If we were coming up on deadline in the next few weeks and had the “Saratoga 20” in hand, which ultimately landed on newsstands and our website on May 30, 2018, I would’ve strongly objected to it being published the way it was. The feature was meant to celebrate the magazine’s 20th anniversary, and it included 10 men and 10 women from Saratoga and the region that we argued were shaking things up in a good way. One of the people we included on the list was New York Congresswoman Elise Stefanik, who represents New York’s 21st Congressional District, which includes a portion of Saratoga County, and at the time, she was not only the youngest woman ever elected to Congress, but also an elected official known for her ability to reach over the aisle, points our staff believed were worthy of her making the list (another New Yorker, Rep. Alexandria Ocasio-Cortez, would take her place in the record books the following year as the youngest woman elected to Congress).

In the lead-up to publishing the story, it was my duty, as executive editor, to interview Rep. Stefanik, and when she came into the Saratoga Living offices, I sat down directly across from her and interviewed her, exchanging niceties and lobbing her softball questions. She joked with me about teaching the elder statesmen in Congress how to use Instagram and emphasized that she would be making a concerted effort to reach across the aisle and work with her Democratic counterparts in Congress. “Regardless of where one is on the political spectrum,” she told me, “I think both parties agree that we need more people working together to deliver results for the American public.”

That runs in stark contrast to the 843-word statement Stefanik published today (January 6), explaining to her North Country constituents—and really, anybody who would listen—why she would be actively objecting to last November’s presidential election results, which have long since been certified in President-elect Joe Biden’s favor. Stefanik specifically singled out the results in Georgia, Pennsylvania, Michigan and Wisconsin, arguing that “tens of millions of Americans are rightly concerned that the 2020 election featured unprecedented voting irregularities, unconstitutional overreach by unelected state officials and judges ignoring state election laws, and a fundamental lack of ballot integrity and security.” Of course, if you’re at all tapped into reality, all of those conspiracy theories about rampant voter fraud and the like have been refuted time and again by both Democrats and Republicans. None of what she’s arguing has any merit.

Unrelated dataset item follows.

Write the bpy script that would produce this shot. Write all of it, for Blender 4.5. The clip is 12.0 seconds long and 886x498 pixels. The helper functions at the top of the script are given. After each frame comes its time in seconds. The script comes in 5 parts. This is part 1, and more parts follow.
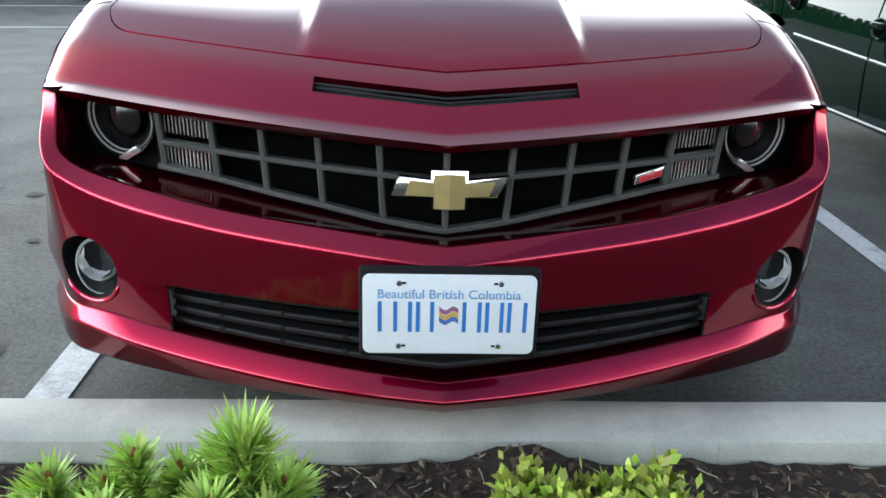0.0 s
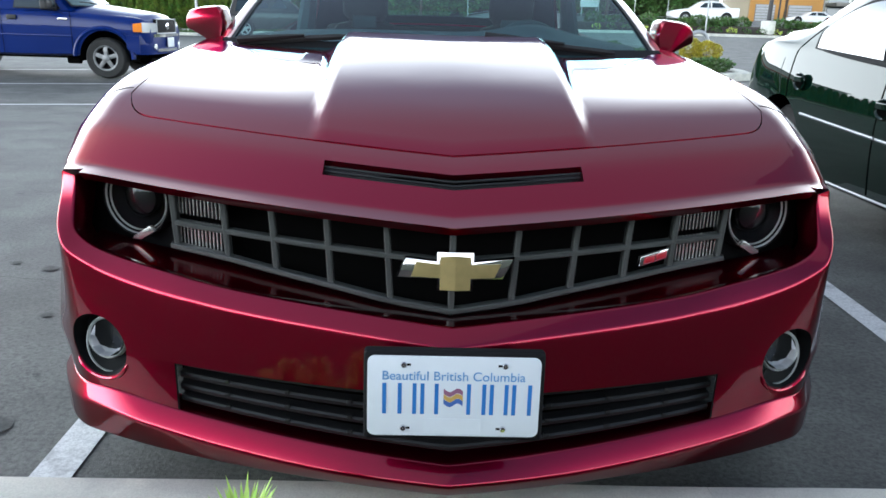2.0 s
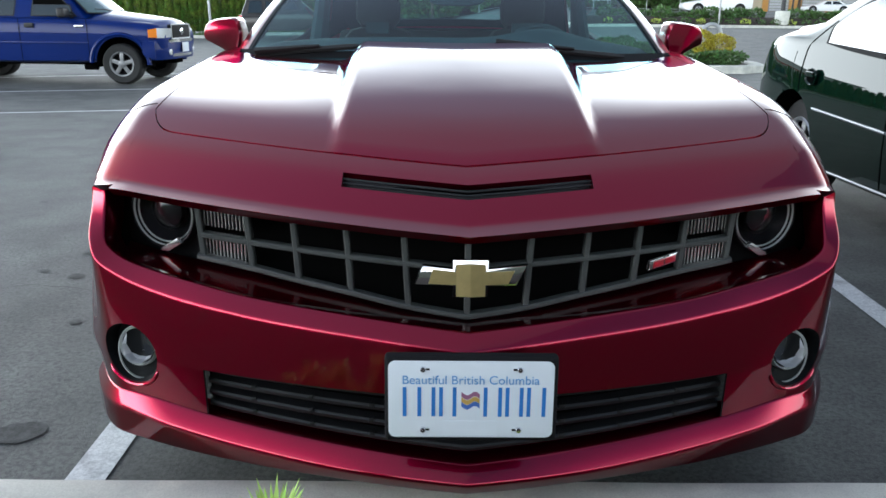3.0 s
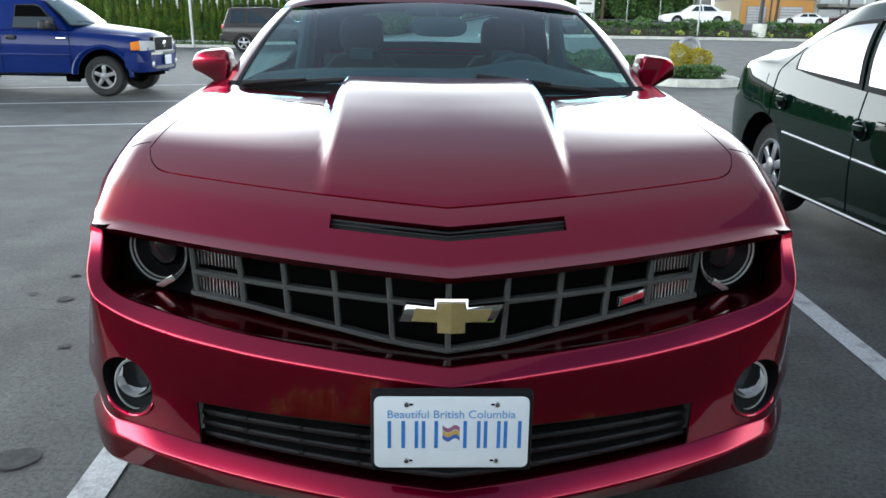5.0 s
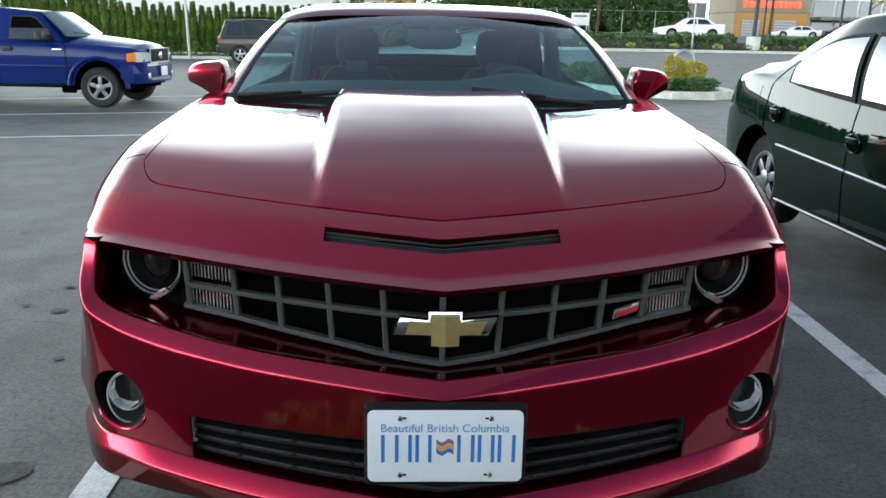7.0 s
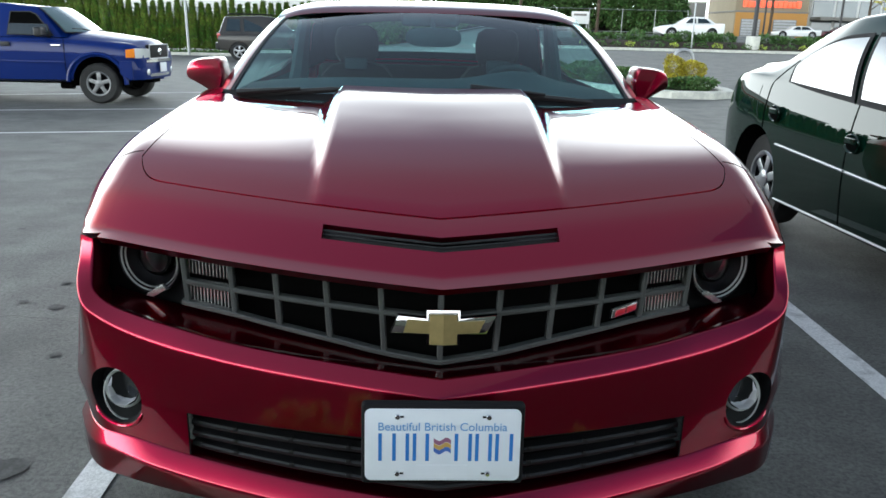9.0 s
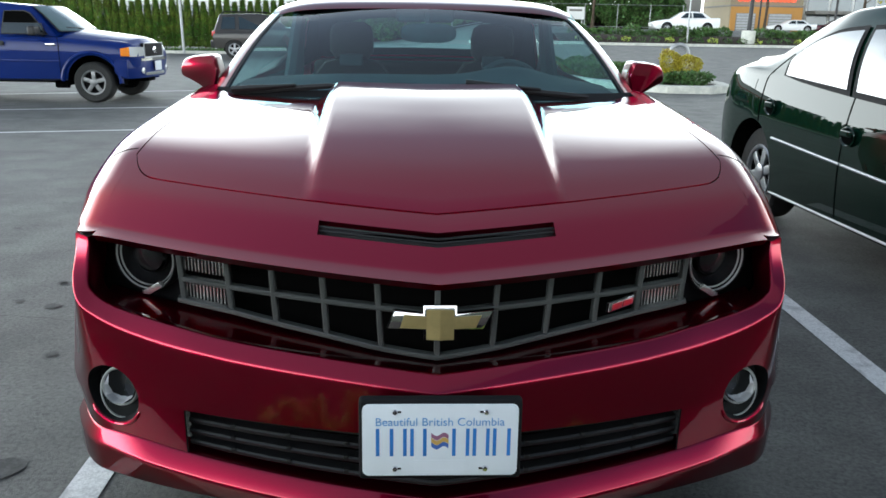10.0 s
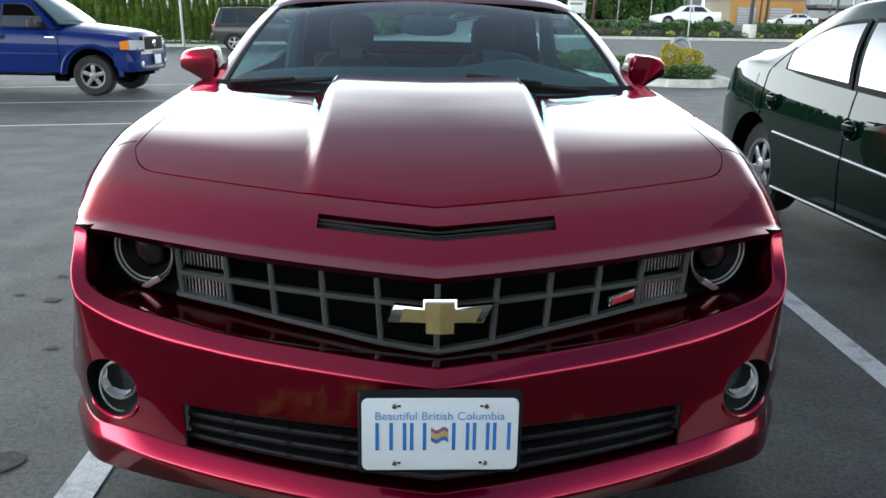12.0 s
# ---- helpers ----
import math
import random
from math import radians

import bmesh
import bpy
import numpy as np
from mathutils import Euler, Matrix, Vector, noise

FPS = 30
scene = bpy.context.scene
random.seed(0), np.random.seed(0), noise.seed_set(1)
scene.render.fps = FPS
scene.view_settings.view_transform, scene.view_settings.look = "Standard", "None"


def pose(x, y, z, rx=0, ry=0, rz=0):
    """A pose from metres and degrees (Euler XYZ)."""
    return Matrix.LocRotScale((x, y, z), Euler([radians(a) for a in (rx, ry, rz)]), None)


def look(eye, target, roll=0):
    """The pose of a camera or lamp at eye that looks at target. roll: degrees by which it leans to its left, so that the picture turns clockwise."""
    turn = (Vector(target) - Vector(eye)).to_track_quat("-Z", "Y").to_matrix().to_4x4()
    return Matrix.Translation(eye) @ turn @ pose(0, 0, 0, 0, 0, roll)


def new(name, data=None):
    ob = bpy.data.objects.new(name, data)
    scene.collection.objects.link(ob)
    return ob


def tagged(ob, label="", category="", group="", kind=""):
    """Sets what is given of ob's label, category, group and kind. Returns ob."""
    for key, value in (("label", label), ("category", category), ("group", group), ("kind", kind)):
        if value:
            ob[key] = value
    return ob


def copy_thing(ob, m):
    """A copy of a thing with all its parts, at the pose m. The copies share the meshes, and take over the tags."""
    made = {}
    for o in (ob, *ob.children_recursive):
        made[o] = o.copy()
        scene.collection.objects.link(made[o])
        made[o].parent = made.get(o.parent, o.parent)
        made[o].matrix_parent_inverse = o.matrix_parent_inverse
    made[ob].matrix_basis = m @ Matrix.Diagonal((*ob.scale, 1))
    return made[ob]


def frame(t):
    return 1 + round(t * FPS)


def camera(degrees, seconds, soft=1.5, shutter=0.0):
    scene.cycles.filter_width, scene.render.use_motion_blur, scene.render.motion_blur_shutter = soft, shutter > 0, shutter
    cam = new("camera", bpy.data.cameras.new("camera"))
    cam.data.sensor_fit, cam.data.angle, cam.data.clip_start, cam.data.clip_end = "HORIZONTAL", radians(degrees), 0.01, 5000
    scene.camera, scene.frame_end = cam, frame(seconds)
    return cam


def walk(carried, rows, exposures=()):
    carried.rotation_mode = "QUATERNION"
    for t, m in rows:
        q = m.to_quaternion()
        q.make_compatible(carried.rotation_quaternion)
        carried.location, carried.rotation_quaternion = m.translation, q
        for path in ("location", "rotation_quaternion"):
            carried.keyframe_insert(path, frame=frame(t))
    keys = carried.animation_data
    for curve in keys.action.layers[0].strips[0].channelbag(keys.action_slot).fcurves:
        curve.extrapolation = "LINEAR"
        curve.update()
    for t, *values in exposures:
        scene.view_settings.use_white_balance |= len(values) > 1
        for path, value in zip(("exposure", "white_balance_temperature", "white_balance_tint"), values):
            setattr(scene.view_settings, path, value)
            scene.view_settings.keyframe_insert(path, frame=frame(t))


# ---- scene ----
cam = camera(60.0, 12.0, soft=1.6)
ROWS = [
    (0.0, -0.0772, -1.4499, 1.0559, -2.195, -22.008, -1.794),
    (0.5, -0.0671, -1.4550, 1.0421, -1.872, -21.216, -2.952),
    (1.0, -0.0672, -1.4523, 1.0601, -1.174, -19.318, -1.828),
    (1.5, -0.0671, -1.4566, 1.0735, -0.834, -18.327, -1.685),
    (2.0, -0.0645, -1.4610, 1.0795, -1.190, -16.693, -1.765),
    (2.5, -0.0671, -1.4757, 1.0956, -0.951, -16.906, -0.204),
    (3.0, -0.0674, -1.5111, 1.1184, -0.379, -16.938, -0.572),
    (5.0, -0.0693, -1.5880, 1.2133, -1.656, -16.334, -0.954),
    (5.5, -0.0729, -1.5922, 1.2188, -1.208, -15.405, -0.859),
    (6.0, -0.0706, -1.5898, 1.2159, -1.377, -15.197, -0.937),
    (6.5, -0.0691, -1.5856, 1.2167, -1.613, -15.443, -1.041),
    (7.0, -0.0657, -1.5851, 1.2163, -1.949, -15.492, -1.085),
    (9.0, -0.0652, -1.5809, 1.2156, -1.970, -15.639, -1.402),
    (9.5, -0.0653, -1.5817, 1.2136, -1.950, -15.662, -1.330),
    (10.0, -0.0627, -1.5803, 1.2118, -2.293, -15.874, -1.015),
    (10.5, -0.0618, -1.5749, 1.2100, -2.483, -16.182, -1.195),
    (11.0, -0.0604, -1.5732, 1.2104, -2.548, -16.303, -0.988),
    (11.5, -0.0599, -1.5721, 1.2105, -2.514, -16.163, -1.047),
    (12.0, -0.0617, -1.5724, 1.2082, -2.263, -16.313, -1.053),
]
walk(cam, [(t, pose(x, y, z, 90 + pitch, roll, yaw)) for t, x, y, z, yaw, pitch, roll in ROWS],
     exposures=((0.0, 1.48, 6850, 4), (1.5, 1.45, 6600, 5), (2.2, 1.18, 6600, 5), (3.0, 1.02, 6650, 5), (5.5, 1.05, 6850, 4), (9.0, 1.02, 6900, 3), (12.0, 0.96, 6850, 4)))

# ---- sky and sun ----
SUN_AZ, SUN_EL = 58.0, 34.0      # degrees left of straight ahead, degrees up
world = bpy.data.worlds.new("world")
scene.world = world
world.use_nodes = True
wn = world.node_tree
sky = wn.nodes.new("ShaderNodeTexSky")
sky.sky_type = "NISHITA"
sky.sun_disc = False
sky.sun_elevation, sky.sun_rotation = radians(SUN_EL), radians(-SUN_AZ)
sky.altitude, sky.air_density, sky.dust_density, sky.ozone_density = 50, 1.0, 0.3, 1.8
# white cloud low in the sky all round, thinning out overhead
sky_at = wn.nodes.new("ShaderNodeTexCoord")
sky_xyz = wn.nodes.new("ShaderNodeSeparateXYZ")
wn.links.new(sky_at.outputs["Generated"], sky_xyz.inputs[0])
sky_noise = wn.nodes.new("ShaderNodeTexNoise")
sky_noise.inputs["Scale"].default_value, sky_noise.inputs["Detail"].default_value = 2.2, 6.0
wn.links.new(sky_at.outputs["Generated"], sky_noise.inputs["Vector"])
sky_sum = wn.nodes.new("ShaderNodeMath")
sky_sum.operation = "MULTIPLY_ADD"
sky_sum.inputs[1].default_value = -0.18
wn.links.new(sky_noise.outputs[0], sky_sum.inputs[0])
wn.links.new(sky_xyz.outputs[2], sky_sum.inputs[2])
sky_cover = wn.nodes.new("ShaderNodeMapRange")
sky_cover.interpolation_type = "SMOOTHSTEP"
for i, v in ((1, 0.44), (2, 0.11), (3, 0.0), (4, 1.0)):
    sky_cover.inputs[i].default_value = v
wn.links.new(sky_sum.outputs[0], sky_cover.inputs[0])
sky_mix = wn.nodes.new("ShaderNodeMix")
sky_mix.data_type = "RGBA"
CLOUD = 36.0
wn.links.new(sky_cover.outputs[0], sky_mix.inputs[0])
# the cloud is brighter on the side of the veiled sun
sky_side = wn.nodes.new("ShaderNodeVectorMath")
sky_side.operation = "DOT_PRODUCT"
sky_side.inputs[1].default_value = (-math.sin(radians(SUN_AZ)), math.cos(radians(SUN_AZ)), 0.0)
wn.links.new(sky_at.outputs["Generated"], sky_side.inputs[0])
sky_glow = wn.nodes.new("ShaderNodeMapRange")
for i, v in ((1, -1.0), (2, 1.0), (3, 0.5), (4, 1.5)):
    sky_glow.inputs[i].default_value = v
wn.links.new(sky_side.outputs["Value"], sky_glow.inputs[0])
sky_cloud = wn.nodes.new("ShaderNodeVectorMath")
sky_cloud.operation = "SCALE"
sky_cloud.inputs[0].default_value = (CLOUD * 0.90, CLOUD * 0.98, CLOUD * 1.09)
wn.links.new(sky_glow.outputs[0], sky_cloud.inputs["Scale"])
wn.links.new(sky_cloud.outputs[0], sky_mix.inputs[7])
wn.links.new(sky.outputs[0], sky_mix.inputs[6])
wn.links.new(sky_mix.outputs[2], wn.nodes["Background"].inputs[0])
wn.nodes["Background"].inputs[1].default_value = 0.086
sun_data = bpy.data.lights.new("sun", "SUN")
sun_data.energy, sun_data.angle, sun_data.color = 0.3, radians(170), (1.0, 0.98, 0.96)
sun = new("sun", sun_data)
az, el = radians(SUN_AZ), radians(SUN_EL)
sun_way = Vector((-math.sin(az) * math.cos(el), math.cos(az) * math.cos(el), math.sin(el)))
sun.matrix_world = look(tuple(sun_way * 60), (0, 0, 0))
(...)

However, what I don’t believe Stefanik predicted was that her ability to stretch the truth to fit her own narrative about the election results—which sadly, is one shared by more than 100 of her colleagues—could’ve turned into what it did this afternoon. Rioters, angry that their candidate, the sitting president, had lawfully lost the 2020 election—and being spurred on by messages just like the one Stefanik made—stormed the US Capitol, causing mayhem. Rioters unlawfully trespassed in Congresspeople’s offices, damaged the Capitol building itself, and one protestor was shot and killed. Eventually, a curfew was put in place. Maybe Stefanik assumed that the “thousands of constituents who have reached out to me in the past few weeks” wouldn’t be reckless enough to act on her message of falsity?

Ironically, Stefanik tweeted later that she was “safe”—as in, the protestors hadn’t harmed her or vandalized her office, as they did Speaker of the House Nancy Pelosi’s—and that she “[condemned] the dangerous violence and destruction to the Capitol grounds.” She added: “These actions are unAmerican.” In a way, I guess, she was ultimately doing what she told me she’d do back in 2018: play both sides.